One such example is India’s first ever ‘second string’ team for Sri Lanka One-day and T20 series, when already 16 of the chosen best are involved in England. Shikhar Dhawan being skipper for Lankan sojourn is one such example of how things are going to be in the near future. 

One thing is for sure… No cricketer across the globe can take the pressure of playing all formats in a situation like the present where life revolves around in a ‘bio bubble’. Players are risking not just physical health but also the mental health and the possibility of risked injury or burnout if they signed up for everything. Over the past decade, many players have complained of mental fatigue and taken time off from the cricket field to spend time with family and friends.

New Zealand have been careful about playing top seamer Tim Southee in all kinds of formats. Rather, Southee has been rested from inconsequential shorter format matches to prolong his Test career. In fact, India needs to learn from the Kiwi cricket board who have included six players — Boult, Colin de Grandhomme, Mitchell Santner, Southee, Ross Taylor and Williamson — in approximately 70% of New Zealand’s international fixtures in 2018-19 and subsequently.

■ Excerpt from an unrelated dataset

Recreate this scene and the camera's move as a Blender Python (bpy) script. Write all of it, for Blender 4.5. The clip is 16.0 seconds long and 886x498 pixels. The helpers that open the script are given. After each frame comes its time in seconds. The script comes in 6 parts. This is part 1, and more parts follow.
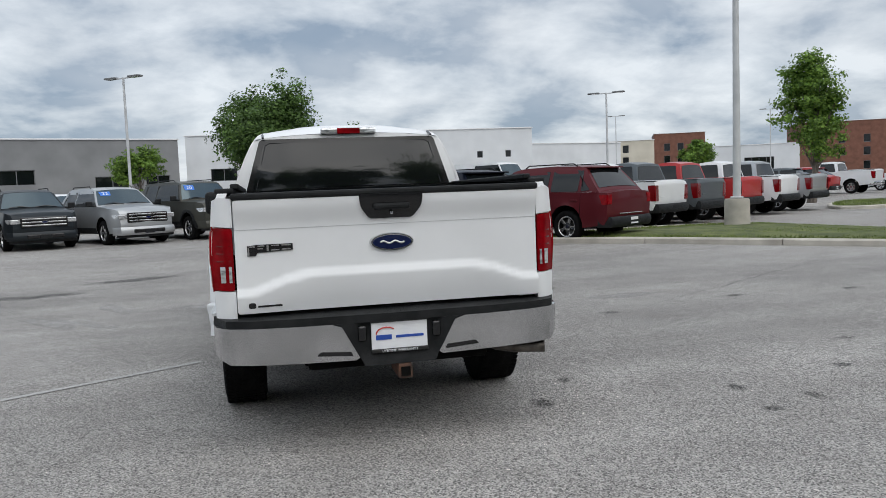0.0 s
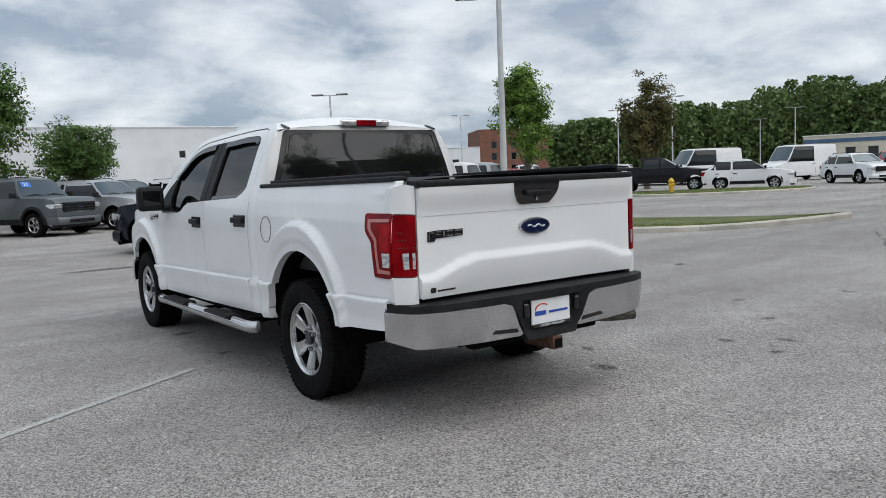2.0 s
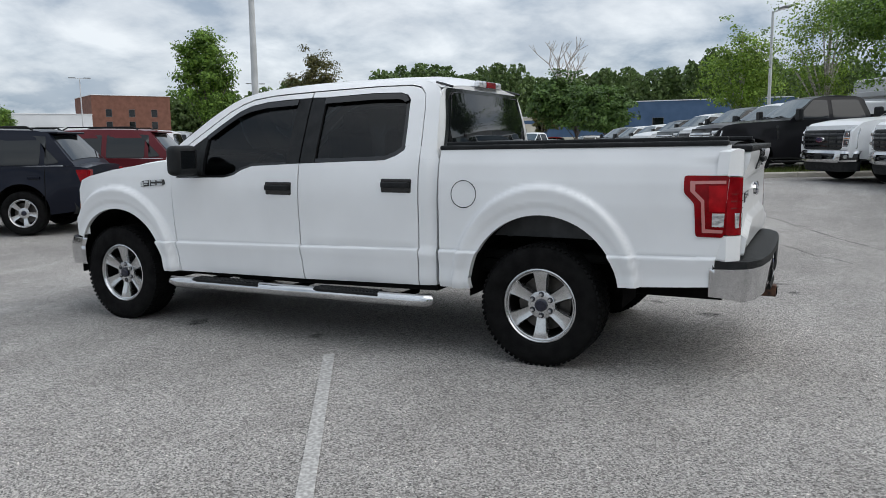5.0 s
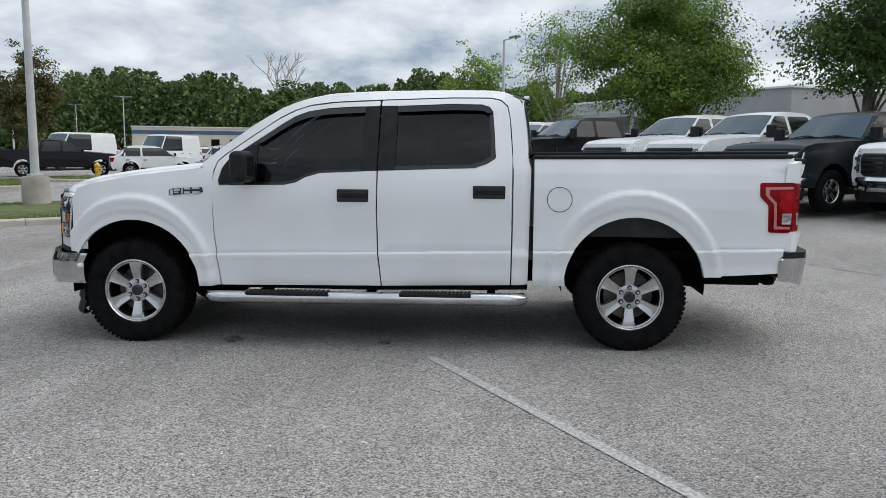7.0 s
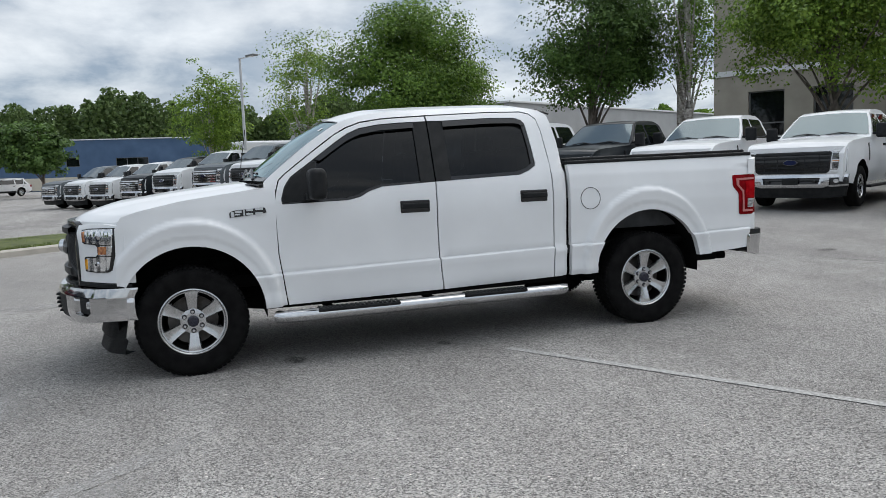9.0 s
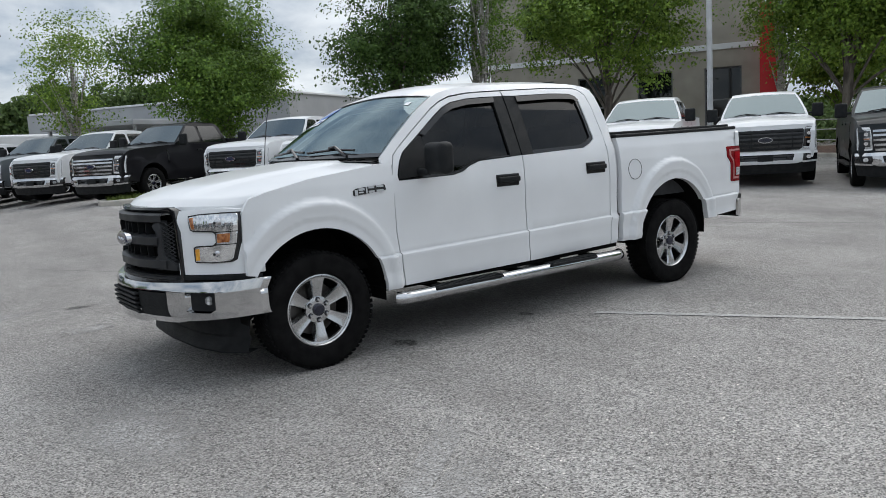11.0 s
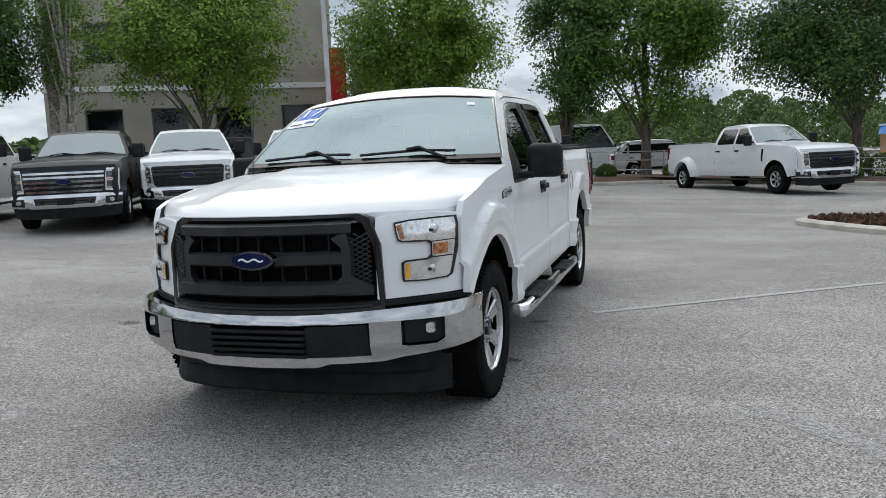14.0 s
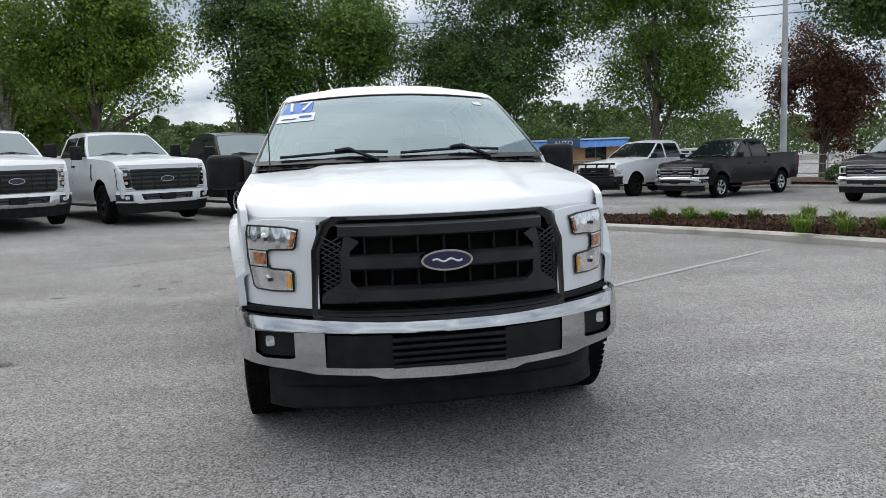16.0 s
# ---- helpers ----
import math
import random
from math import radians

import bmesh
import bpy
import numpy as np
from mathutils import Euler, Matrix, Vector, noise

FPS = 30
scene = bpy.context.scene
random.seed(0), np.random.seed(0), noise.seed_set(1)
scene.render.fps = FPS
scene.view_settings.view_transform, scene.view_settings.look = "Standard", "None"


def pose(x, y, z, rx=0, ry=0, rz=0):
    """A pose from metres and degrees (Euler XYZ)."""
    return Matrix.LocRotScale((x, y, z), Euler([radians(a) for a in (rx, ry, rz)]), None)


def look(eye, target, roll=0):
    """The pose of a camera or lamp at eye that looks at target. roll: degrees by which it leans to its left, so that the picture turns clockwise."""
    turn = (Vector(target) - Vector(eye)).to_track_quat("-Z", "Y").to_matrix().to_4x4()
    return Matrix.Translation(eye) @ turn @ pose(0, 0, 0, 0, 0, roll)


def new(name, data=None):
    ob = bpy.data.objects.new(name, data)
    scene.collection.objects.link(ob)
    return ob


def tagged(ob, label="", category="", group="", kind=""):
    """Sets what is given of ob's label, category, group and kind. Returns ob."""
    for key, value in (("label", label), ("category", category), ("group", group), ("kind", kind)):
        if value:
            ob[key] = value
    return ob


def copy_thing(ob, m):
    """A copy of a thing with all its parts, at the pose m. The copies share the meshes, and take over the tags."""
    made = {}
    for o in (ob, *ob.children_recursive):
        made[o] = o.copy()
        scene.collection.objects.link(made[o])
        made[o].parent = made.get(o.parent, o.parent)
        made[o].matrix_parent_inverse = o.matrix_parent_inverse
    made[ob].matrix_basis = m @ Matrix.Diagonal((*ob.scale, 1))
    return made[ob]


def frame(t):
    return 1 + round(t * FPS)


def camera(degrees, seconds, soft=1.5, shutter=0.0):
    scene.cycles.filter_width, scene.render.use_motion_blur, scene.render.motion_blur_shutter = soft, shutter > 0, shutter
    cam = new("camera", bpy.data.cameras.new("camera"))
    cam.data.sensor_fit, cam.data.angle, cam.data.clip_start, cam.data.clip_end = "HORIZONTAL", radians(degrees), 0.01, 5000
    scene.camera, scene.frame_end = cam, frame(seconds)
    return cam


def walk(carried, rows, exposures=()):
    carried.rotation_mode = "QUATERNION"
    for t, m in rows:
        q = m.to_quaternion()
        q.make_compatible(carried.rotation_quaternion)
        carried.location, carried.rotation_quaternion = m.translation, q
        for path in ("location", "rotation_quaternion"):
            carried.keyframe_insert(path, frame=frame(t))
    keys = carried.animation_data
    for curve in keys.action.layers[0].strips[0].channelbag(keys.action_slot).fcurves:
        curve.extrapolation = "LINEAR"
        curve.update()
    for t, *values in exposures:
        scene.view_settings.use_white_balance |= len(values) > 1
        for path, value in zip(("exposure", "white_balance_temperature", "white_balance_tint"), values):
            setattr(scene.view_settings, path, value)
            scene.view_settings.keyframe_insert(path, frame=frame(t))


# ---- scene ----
cam = camera(59.5, 16.0, 0.7)
EXPOSURES = [(0.0, 0.02), (4.0, 0.10), (8.5, 0.12), (12.0, 0.10), (14.5, 0.18), (16.0, 0.18)]
PATH = [
    (0, (-0.646, -5.336, 1.388), (-0.205, -3.392, 1.226), -2.2),
    (0.5, (-1.298, -5.308, 1.382), (-0.637, -3.425, 1.241), -1.6),
    (1, (-1.919, -5.12, 1.379), (-1.06, -3.321, 1.217), -1.6),
    (1.5, (-2.516, -4.917, 1.397), (-1.477, -3.217, 1.215), -1.6),
    (2, (-3.078, -4.574, 1.412), (-1.922, -2.953, 1.223), -2.3),
    (2.5, (-3.597, -4.212, 1.423), (-2.31, -2.694, 1.226), -2.6),
    (3, (-4.084, -3.742, 1.432), (-2.674, -2.34, 1.217), -2.7),
    (3.5, (-4.528, -3.25, 1.432), (-3.014, -1.963, 1.204), -1.4),
    (4, (-4.884, -2.692, 1.426), (-3.28, -1.522, 1.183), -0.7),
    (6.5, (-6.318, 0.218, 1.453), (-4.365, 0.549, 1.178), -0.0),
    (7, (-6.513, 0.908, 1.418), (-4.535, 1.065, 1.17), 0.4),
    (7.5, (-6.667, 1.605, 1.49), (-4.682, 1.602, 1.244), -0.7),
    (8, (-6.717, 2.207, 1.422), (-4.736, 2.04, 1.205), -1.0),
    (8.5, (-6.741, 2.882, 1.407), (-4.79, 2.487, 1.208), -1.5),
    (11, (-5.482, 5.972, 1.39), (-3.88, 4.804, 1.126), -3.3),
    (11.5, (-5.022, 6.449, 1.382), (-3.571, 5.089, 1.178), -3.1),
    (12, (-4.436, 6.792, 1.347), (-3.122, 5.301, 1.126), -2.8),
    (12.5, (-3.846, 7.181, 1.342), (-2.698, 5.561, 1.100), -2.8),
    (13, (-3.227, 7.470, 1.339), (-2.245, 5.744, 1.099), -3.1),
    (13.5, (-2.650, 7.726, 1.352), (-1.847, 5.909, 1.118), -3.2),
    (14, (-2.024, 7.928, 1.346), (-1.416, 6.036, 1.114), -2.6),
    (14.5, (-1.351, 8.105, 1.342), (-0.943, 6.161, 1.104), -1.7),
    (15, (-0.698, 8.156, 1.331), (-0.534, 6.176, 1.090), -1.2),
    (15.5, (-0.034, 8.147, 1.349), (-0.111, 6.162, 1.106), -1.6),
    (16, (0.608, 8.048, 1.355), (0.277, 6.088, 1.118), -2.1),
]
walk(cam, [(t, look(e, g, r)) for t, e, g, r in PATH], EXPOSURES)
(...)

Even England has been following a very strict rotation policy for all their players. 

The challenge for any specialist Test seam bowler is immense as he has to maintain a strict line and length for any longer format series. But his entire length and mindset changes when he is playing in shorter format, especially in T20s.  That’s the reason that England’s most successful and match-winning seamer Jimmy Anderson has left T20s for Chris Jordan for many years now!